L’auteure était proche de son père, ils étaient complices, ils n’avaient pas besoin de beaucoup parler pour se comprendre. Elle s’identifie à ce père journaliste, écrivain, à part dans une famille de grands bourgeois qui compte plusieurs ministres.
La mort de son père, elle la relate avec précision, sans affect, de l’extérieur.
« Je ne sens aucune douleur, je sens le contraire de la douleur » (p. 157).
Le fil est cassé.
Écrire
Constance Debré aurait pu sombrer, partir à la dérive.
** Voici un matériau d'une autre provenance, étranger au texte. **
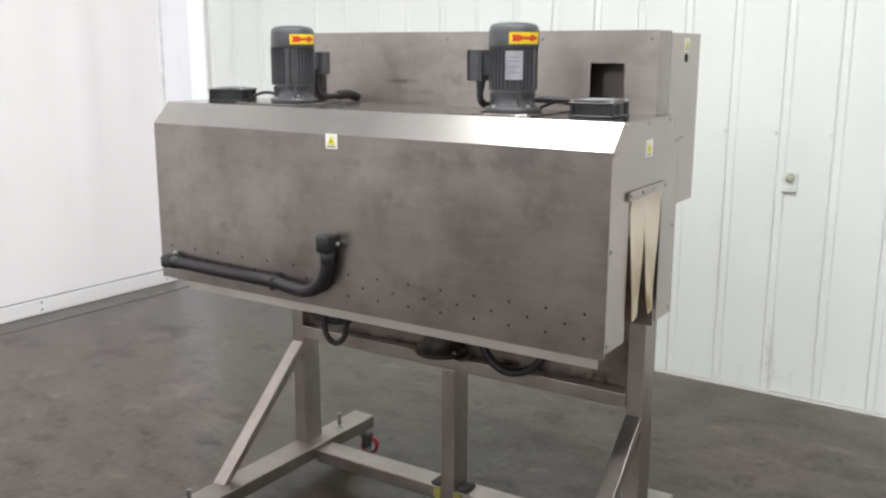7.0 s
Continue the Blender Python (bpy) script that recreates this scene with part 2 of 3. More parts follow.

S’enfermer.
Mais elle écrit.
Déconstruire, couper les liens, mais écrire, analyser. Elle n’est pas ce seul corps qui bouge et qui jouit.
En écrivant, elle ouvre un espace intérieur, un espace pour la pensée, pour la créativité.
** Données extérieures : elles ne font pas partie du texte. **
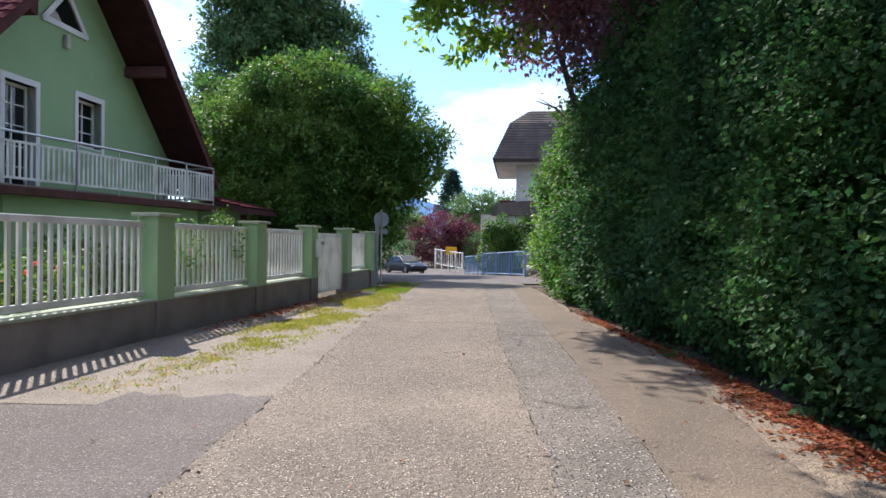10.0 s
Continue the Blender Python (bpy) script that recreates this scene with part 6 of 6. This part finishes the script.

Elle redevient sujet de son histoire. Elle raconte son enfance chaotique, les appartements qu’on quitte par manque d’argent, la drogue. La beauté de sa mère. « […] il y avait quelque chose d’effrayant dans sa beauté, pour tout le monde, pour elle-même aussi. Quand elle vient me chercher à l’école, […] c’est ça que je vois. Elle au milieu des autres mères, normales et ridicules […] » (p. 18-19).
Aimer
Camille apparaît sous la forme d’une initiale, un « C. » que l’auteure parsème sans en dire davantage.
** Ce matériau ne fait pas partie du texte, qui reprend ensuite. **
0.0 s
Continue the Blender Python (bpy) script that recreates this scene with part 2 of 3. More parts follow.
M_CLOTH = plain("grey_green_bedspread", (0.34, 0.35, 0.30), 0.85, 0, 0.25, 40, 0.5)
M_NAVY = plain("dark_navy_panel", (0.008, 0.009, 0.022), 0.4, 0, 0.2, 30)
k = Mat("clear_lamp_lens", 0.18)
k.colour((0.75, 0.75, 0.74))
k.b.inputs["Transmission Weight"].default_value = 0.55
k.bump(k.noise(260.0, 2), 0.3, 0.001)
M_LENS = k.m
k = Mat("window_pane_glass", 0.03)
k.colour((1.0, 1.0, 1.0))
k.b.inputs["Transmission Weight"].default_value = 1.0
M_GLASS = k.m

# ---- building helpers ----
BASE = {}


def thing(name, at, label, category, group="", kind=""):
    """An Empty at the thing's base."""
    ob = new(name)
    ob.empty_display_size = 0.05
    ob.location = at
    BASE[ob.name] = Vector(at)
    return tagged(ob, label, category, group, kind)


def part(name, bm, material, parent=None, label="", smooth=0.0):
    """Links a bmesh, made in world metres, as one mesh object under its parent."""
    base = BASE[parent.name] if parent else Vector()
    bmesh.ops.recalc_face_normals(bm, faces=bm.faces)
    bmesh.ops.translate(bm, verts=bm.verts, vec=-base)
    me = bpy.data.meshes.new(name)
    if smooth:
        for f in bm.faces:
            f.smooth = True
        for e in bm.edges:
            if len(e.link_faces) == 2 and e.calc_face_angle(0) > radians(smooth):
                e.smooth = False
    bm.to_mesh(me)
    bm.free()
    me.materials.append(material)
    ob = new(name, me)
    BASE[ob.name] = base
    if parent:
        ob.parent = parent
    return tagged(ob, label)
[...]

Puis vient le récit de leur rencontre. La narratrice s’est installée dans la maison de son père qui meurt ; elle est là, près de lui. Ils échangent quelques mots, très peu. Elle se lève toutes les nuits pour doser les perfusions. Sa sœur passe dans la journée. Mais c’est avec elle qu’il mourra, une nuit, elle le sent.
C’est après l’enterrement que l’histoire commence : « Le mot amour, bien sûr, n’est jamais prononcé » (p. 158).
Elle peut voir son fils à nouveau.
Cet amour qu’on ne dit pas, cette place pour un autre que soi-même, ce fil qu’on tisse, c’est le lien retrouvé.